The earlier inertial navigation systems brought deviations from the flight path down to 1.7 nautical miles after one hour of travel time. Ring laser gyros bring about an accuracy rate close to 0.01 per cent per hour.

The developed nations have produced what is called Hemispherical Resonator Gyros carved out of quartz that have improved accuracy.

With the testing of the Agni III missile with a range of about 3000 km India used the indigenous ring laser gyroscope, making for a less than 30 meter CEP.

All future generations of Indian missile family be it the Agni, the Prithvi and the Akash will be more accurate with the inclusion of the ring laser gyros.

To be ready for possible navigation wars (Navwars) India is preparing to send aloft its own series of satellites for the Indian Regional Navigational Satellite System (IRNSS) consisting of seven satellites in geostationary orbit.

It is expected that the system will be in place by 2014. It is projected to be able to give an all-weather absolute position accuracy of better than 7.6 meters anywhere in India and within a radius of 1,500 km all along the Indian periphery.

It is to be seen whether this footprint will need to be extended given that India now has an operational Agni-5 with a range beyond 5000 km to ensure greater accuracy is moot.

An indicator of how important is the ring laser gyro to military applications is seen in its installation in the navattack system of the indigenous Tejas aircraft as well as in the Russian Sukhoi-30 MKI and later versions.

It is also an integral part of the 750-km range Shaurya submarine-launched missile being prepared for launch from the indigenous nuclear submarine INS Arihant and its sister vessels.

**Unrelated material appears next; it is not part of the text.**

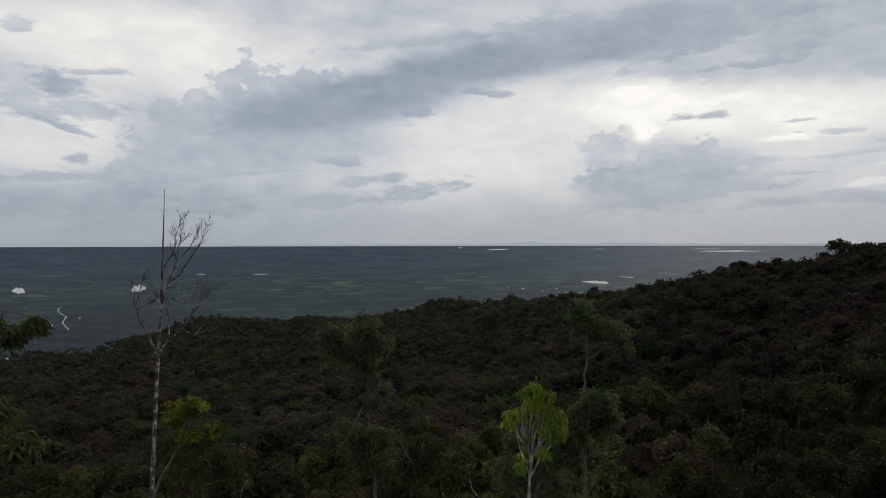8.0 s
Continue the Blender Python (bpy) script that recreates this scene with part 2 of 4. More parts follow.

An indicator of how important is satellite navigation to the Indian scheme of thing is that even though it is participating as a full partner in the Russian designed GLONASS positioning system, New Delhi has simultaneously undertaken its indigenous IRNSS project.

The GLONASS will be a fallback in the event of disruption brought about by navwar which China has already indicated it is preparing for by shooting down one of its ageing satellites with an anti-satellite missile.